Paris Grand Brasseries

A Paris grand brasserie is not a “restaurant” in the small, modern sense of the word. It’s a living dining room for the city — built for long lunches, late dinners, spontaneous oysters, business meetings that turn into dessert, and travelers who want one meal that feels like Paris without needing an explanation. The rooms are big. The pace is fast but confident. The menus speak fluent French comfort. And when you sit down, you feel it immediately: you’re not just eating, you’re stepping into a rhythm that Paris has been perfecting for a long time.

What “Grand Brasserie” Really Means in Paris

Grand brasseries do something rare: they make scale feel intimate. Even in a room with hundreds of covers, the experience still feels personal because the choreography is tight — the service moves with muscle memory, the menu is built on classics that don’t need to prove themselves, and the atmosphere carries you through the meal without asking you to “plan” anything. In Paris, this style matters because it’s one of the city’s most honest pleasures: a table, a glass, a classic dish, and a room that feels alive around you. This hub is your shortcut to the best version of that experience, with five brasseries that each unlock a different Paris mood.

These are the places where Paris feels like Paris the moment you sit down.

La Rotonde

La Rotonde is Montparnasse energy in its most iconic form — a brasserie that feels like it belongs to an era, not a trend cycle. It’s the kind of place where the terrace becomes a front-row seat to the city, and a simple meal can turn into a long evening because the room gives you permission to slow down. If you want your Paris brasserie night to feel like a scene — lively, classic, and a little cinematic — La Rotonde delivers that atmosphere without trying too hard.

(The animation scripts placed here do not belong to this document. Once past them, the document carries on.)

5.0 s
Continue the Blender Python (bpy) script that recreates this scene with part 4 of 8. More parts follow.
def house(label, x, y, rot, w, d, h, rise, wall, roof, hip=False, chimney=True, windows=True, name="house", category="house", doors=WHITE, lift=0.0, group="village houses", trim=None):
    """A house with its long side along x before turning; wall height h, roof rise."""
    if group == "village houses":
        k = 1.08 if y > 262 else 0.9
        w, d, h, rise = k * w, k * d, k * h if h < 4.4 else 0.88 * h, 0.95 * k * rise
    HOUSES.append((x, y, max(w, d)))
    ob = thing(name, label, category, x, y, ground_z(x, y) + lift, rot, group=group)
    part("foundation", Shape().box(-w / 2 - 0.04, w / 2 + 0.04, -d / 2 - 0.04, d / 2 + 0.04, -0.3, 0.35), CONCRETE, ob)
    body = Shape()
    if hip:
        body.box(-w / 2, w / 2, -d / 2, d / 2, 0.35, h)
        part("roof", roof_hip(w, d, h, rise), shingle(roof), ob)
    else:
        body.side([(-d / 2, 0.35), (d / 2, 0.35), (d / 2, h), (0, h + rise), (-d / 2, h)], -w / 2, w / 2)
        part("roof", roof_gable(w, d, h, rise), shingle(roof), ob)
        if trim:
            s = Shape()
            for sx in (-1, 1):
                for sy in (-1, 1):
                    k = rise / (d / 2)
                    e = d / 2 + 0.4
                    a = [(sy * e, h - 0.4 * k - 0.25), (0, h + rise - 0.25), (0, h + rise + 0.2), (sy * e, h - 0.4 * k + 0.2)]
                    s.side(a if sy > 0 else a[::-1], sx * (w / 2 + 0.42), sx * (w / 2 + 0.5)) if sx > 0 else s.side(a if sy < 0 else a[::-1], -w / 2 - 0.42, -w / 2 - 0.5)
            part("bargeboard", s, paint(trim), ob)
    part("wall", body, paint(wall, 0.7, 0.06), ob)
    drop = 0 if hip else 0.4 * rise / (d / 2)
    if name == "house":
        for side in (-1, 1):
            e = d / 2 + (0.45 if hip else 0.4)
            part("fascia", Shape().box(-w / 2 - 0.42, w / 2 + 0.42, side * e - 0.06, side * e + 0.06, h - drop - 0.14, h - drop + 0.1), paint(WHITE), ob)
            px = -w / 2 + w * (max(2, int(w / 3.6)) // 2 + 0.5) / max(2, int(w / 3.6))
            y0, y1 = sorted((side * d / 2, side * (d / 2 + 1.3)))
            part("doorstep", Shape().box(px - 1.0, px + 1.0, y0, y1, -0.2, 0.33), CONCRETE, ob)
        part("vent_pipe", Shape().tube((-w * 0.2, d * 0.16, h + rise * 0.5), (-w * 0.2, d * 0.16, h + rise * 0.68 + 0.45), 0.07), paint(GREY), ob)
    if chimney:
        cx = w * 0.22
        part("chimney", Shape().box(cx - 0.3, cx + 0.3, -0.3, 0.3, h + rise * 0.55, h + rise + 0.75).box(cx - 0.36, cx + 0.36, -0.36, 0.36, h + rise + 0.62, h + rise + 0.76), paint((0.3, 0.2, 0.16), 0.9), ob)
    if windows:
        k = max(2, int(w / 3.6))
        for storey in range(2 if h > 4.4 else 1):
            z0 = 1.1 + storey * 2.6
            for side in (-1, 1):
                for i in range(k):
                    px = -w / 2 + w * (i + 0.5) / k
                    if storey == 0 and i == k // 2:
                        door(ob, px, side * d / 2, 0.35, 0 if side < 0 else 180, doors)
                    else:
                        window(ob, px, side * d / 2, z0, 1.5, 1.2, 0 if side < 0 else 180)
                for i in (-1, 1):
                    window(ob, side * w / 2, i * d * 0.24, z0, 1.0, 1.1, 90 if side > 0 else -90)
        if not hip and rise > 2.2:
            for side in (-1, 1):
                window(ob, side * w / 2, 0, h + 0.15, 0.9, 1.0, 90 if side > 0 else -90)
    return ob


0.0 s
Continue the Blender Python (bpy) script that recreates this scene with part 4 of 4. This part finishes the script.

Read the full La Rotonde guide →

Le Train Bleu

Le Train Bleu is the grand brasserie choice when you want drama — not loud chaos, but Belle Époque spectacle. Dining above the tracks inside Gare de Lyon feels like arriving at a destination inside your destination: chandeliers, painted ceilings, gilded details, and the sensation that dinner is an occasion even if you’re just in town for a few days. It’s the perfect “first night” Paris meal, or the one you schedule before you leave, because the setting makes the memory feel permanent.

Read the full Le Train Bleu guide →

Brasserie Lipp

Brasserie Lipp is the Left Bank institution — the kind of place where lunch feels like a ritual and the dining room runs on quiet authority. Saint-Germain has its own rhythm, slightly more composed, slightly more literary, and Lipp sits right in the middle of it with a menu that doesn’t need updates to stay relevant. If you want a brasserie that feels like Paris daily life — crowded, polished, and classic — this is one of the city’s most reliable answers.

Read the full Brasserie Lipp guide →

Brasserie Bofinger

Bofinger is where you go for the “grand brasserie” feeling with an extra layer of beauty — that famous dome, the Belle Époque atmosphere, the sense that your table is part of a room designed to impress without being intimidating. It’s especially perfect when you’re dining with friends or family and you want a place that feels festive from the start. The menu leans into brasserie comfort with an Alsatian touch, and the overall experience lands exactly where a classic Paris brasserie should: generous, satisfying, and a little theatrical.

Read the full Brasserie Bofinger guide →

La Coupole

La Coupole is the Montparnasse landmark — big-room confidence, Art Deco glow, and the kind of energy that makes “we’ll just get dinner” turn into a full Paris night. It’s a brasserie built to host the city: long tables, fast service, seafood and classics that fit the tempo, and a dining room that feels alive even on an ordinary weekday. If you want the grand brasserie category in its most iconic, high-volume form, this is the benchmark.

Read the full La Coupole guide →

The OvenSource Perspective

A strong Paris trip usually needs at least one meal like this — a grand brasserie night where the room does half the work and the classics taste exactly the way you hoped they would. La Rotonde gives you the Montparnasse terrace mood and that “old Paris café” romance. Le Train Bleu is the unforgettable setting, the dinner you’ll remember even years later. Brasserie Lipp is the Left Bank ritual, steady and iconic. Bofinger is the beautiful dome and brasserie comfort done in a truly historic room. And La Coupole is the grand-scale Paris institution — the big, buzzy dining room that makes the city feel alive around your table.

If you only have time for one grand brasserie meal in Paris, choose the room that matches the version of Paris you want to remember.